▶ [EXERCISE DETAILS]:
Copy out each line that includes the word "Euler".

▶ [DATA EXTRACT]:
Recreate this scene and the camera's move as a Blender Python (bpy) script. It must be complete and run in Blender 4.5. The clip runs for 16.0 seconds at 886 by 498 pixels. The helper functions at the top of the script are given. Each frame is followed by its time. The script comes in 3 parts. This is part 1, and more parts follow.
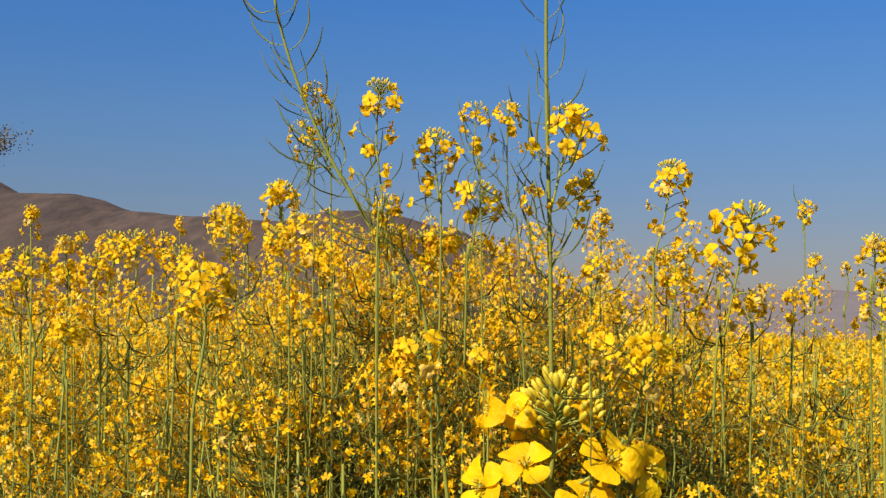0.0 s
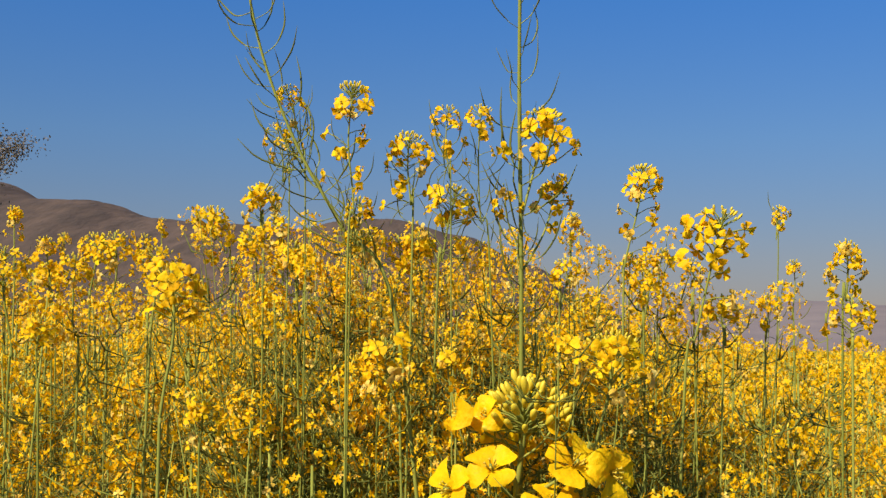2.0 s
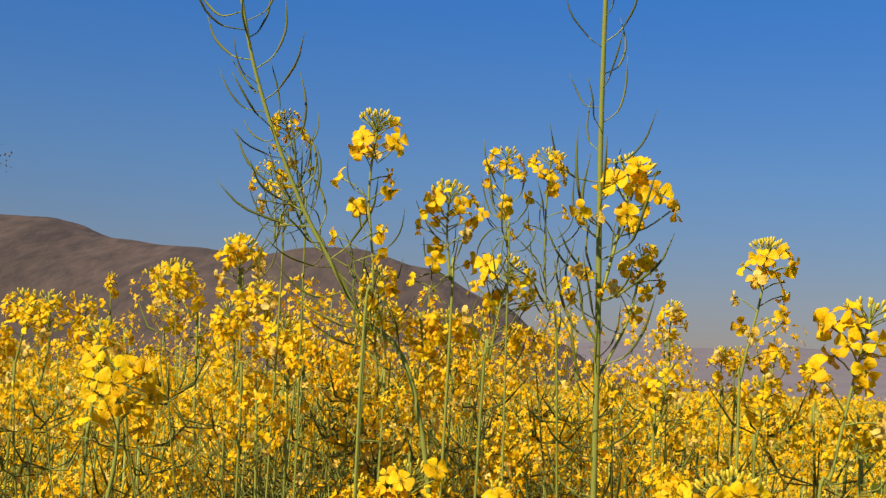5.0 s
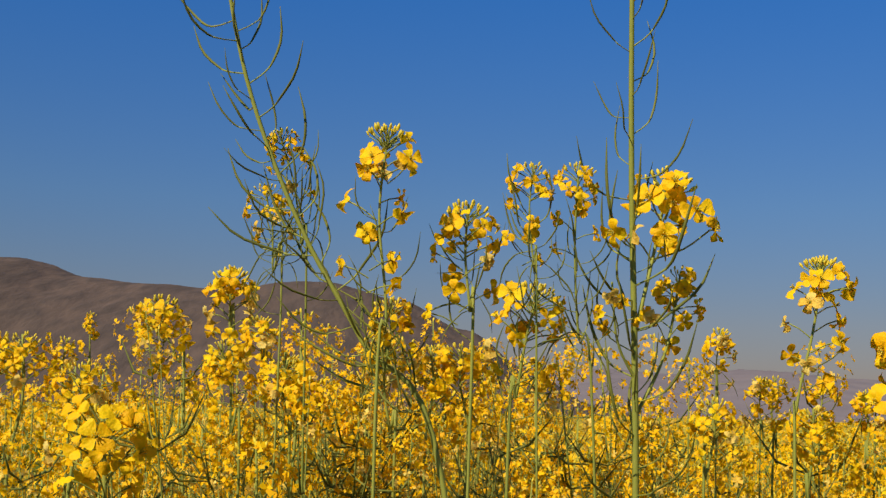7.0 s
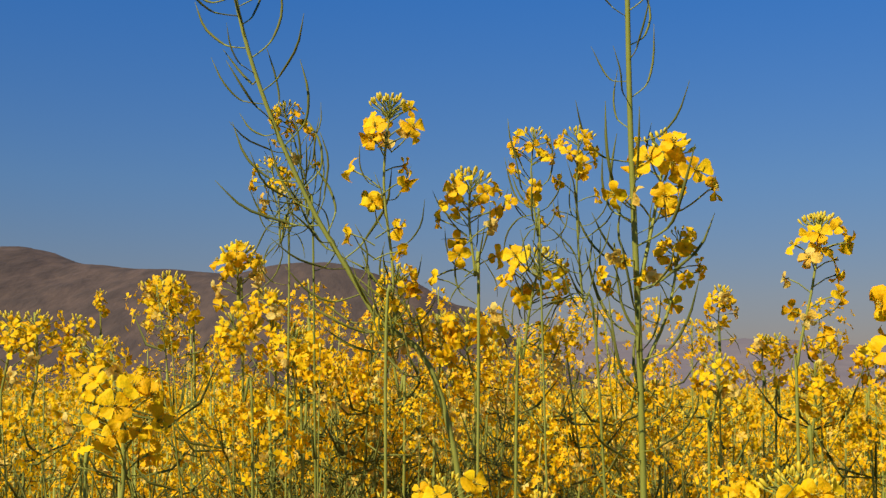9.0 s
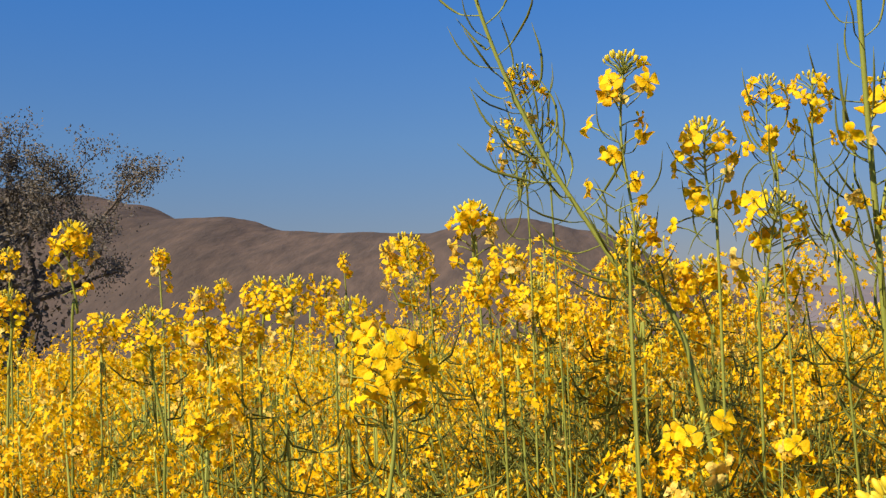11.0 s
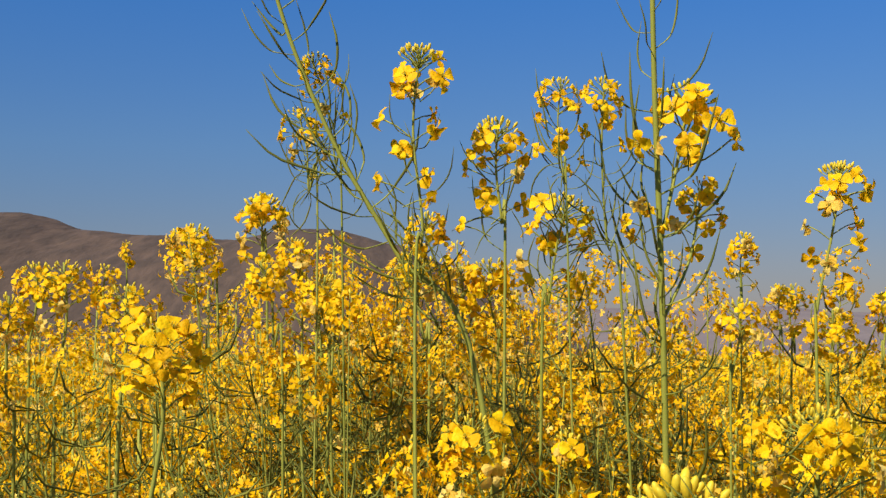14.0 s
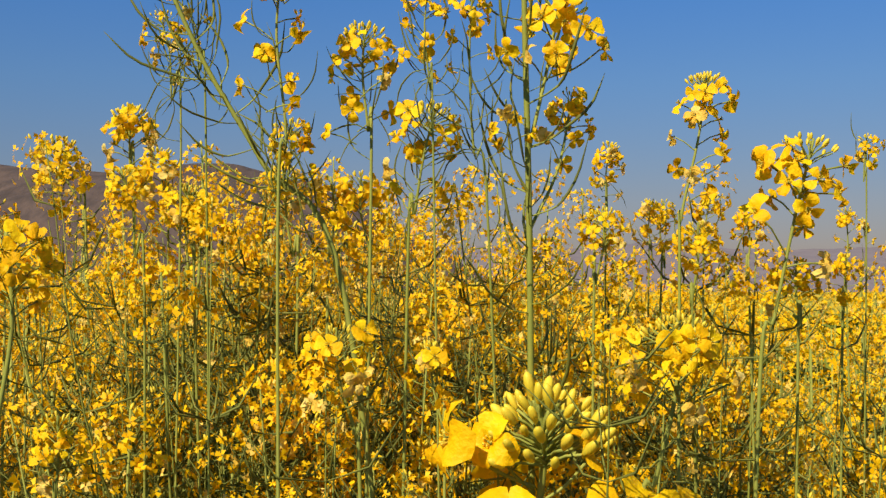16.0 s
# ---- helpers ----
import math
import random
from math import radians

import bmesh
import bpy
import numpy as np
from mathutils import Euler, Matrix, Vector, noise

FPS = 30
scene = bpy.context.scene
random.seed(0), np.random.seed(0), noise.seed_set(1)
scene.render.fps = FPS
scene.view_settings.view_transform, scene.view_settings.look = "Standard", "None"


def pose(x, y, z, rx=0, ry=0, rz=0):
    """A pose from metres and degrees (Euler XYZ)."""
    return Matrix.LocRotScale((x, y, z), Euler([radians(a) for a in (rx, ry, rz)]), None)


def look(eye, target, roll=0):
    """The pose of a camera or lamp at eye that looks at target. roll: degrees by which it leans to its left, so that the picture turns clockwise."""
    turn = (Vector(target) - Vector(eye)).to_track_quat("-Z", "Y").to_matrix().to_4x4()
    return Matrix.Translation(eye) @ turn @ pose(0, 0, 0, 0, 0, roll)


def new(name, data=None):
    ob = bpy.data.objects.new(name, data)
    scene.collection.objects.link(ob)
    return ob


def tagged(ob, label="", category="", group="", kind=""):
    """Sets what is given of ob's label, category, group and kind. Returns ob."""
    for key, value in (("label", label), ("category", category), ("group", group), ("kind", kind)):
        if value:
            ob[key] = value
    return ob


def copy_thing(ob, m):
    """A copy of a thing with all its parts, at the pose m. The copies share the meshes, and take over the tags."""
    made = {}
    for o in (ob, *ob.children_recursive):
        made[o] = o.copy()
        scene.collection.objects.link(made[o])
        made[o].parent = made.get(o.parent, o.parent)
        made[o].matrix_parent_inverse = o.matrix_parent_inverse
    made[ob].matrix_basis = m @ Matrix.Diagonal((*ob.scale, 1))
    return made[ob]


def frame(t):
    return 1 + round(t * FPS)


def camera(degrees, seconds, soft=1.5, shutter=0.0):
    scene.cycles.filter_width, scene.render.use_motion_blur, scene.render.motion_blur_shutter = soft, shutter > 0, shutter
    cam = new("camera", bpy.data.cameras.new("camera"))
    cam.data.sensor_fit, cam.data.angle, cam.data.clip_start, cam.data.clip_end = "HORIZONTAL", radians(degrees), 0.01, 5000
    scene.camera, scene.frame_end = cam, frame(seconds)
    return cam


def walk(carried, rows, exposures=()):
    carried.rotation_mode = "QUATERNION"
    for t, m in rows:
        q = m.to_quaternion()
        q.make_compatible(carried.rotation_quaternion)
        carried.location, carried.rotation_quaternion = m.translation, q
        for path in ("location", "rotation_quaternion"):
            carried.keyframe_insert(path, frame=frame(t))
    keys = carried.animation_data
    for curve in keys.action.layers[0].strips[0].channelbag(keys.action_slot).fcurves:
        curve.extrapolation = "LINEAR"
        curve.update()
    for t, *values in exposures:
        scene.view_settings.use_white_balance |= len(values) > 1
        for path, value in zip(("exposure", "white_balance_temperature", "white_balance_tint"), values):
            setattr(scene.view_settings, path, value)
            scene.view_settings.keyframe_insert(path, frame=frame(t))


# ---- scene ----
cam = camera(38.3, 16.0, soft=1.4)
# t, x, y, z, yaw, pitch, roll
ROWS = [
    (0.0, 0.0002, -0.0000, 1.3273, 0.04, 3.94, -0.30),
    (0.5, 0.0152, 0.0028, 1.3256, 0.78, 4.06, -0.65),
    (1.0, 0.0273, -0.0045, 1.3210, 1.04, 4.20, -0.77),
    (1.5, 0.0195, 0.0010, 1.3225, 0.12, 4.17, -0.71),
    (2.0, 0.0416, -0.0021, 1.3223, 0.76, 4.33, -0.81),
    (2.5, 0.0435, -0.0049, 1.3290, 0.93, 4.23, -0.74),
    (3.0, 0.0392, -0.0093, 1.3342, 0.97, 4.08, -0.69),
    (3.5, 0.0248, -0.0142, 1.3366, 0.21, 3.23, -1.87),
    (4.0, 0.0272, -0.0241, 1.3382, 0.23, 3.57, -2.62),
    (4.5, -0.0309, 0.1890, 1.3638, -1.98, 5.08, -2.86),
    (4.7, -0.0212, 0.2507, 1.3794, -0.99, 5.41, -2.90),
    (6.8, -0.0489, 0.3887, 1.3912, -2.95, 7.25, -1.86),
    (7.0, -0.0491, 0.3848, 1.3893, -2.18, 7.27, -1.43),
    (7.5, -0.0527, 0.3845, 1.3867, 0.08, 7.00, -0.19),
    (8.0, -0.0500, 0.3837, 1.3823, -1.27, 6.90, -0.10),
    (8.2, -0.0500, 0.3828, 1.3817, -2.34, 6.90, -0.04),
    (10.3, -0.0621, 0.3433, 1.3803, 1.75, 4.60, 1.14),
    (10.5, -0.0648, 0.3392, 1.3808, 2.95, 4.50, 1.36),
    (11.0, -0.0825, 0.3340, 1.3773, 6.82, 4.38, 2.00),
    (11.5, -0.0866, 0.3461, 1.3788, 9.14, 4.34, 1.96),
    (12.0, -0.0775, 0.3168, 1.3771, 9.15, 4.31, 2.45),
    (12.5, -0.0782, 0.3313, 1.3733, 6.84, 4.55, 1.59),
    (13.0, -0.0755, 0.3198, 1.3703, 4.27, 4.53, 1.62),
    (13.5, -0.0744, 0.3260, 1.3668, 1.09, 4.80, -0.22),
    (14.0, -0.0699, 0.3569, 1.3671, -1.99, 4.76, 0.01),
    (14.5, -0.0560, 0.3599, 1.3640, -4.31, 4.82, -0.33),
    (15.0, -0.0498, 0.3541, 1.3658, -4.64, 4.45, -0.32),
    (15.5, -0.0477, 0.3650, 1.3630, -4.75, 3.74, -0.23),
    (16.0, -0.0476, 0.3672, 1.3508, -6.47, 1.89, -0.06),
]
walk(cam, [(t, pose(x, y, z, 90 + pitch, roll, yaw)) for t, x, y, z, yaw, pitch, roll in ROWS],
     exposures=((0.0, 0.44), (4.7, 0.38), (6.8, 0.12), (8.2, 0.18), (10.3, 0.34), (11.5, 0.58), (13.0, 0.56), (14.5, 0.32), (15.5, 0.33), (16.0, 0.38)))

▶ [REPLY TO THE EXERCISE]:
from mathutils import Euler, Matrix, Vector, noise
    """A pose from metres and degrees (Euler XYZ)."""
    return Matrix.LocRotScale((x, y, z), Euler([radians(a) for a in (rx, ry, rz)]), None)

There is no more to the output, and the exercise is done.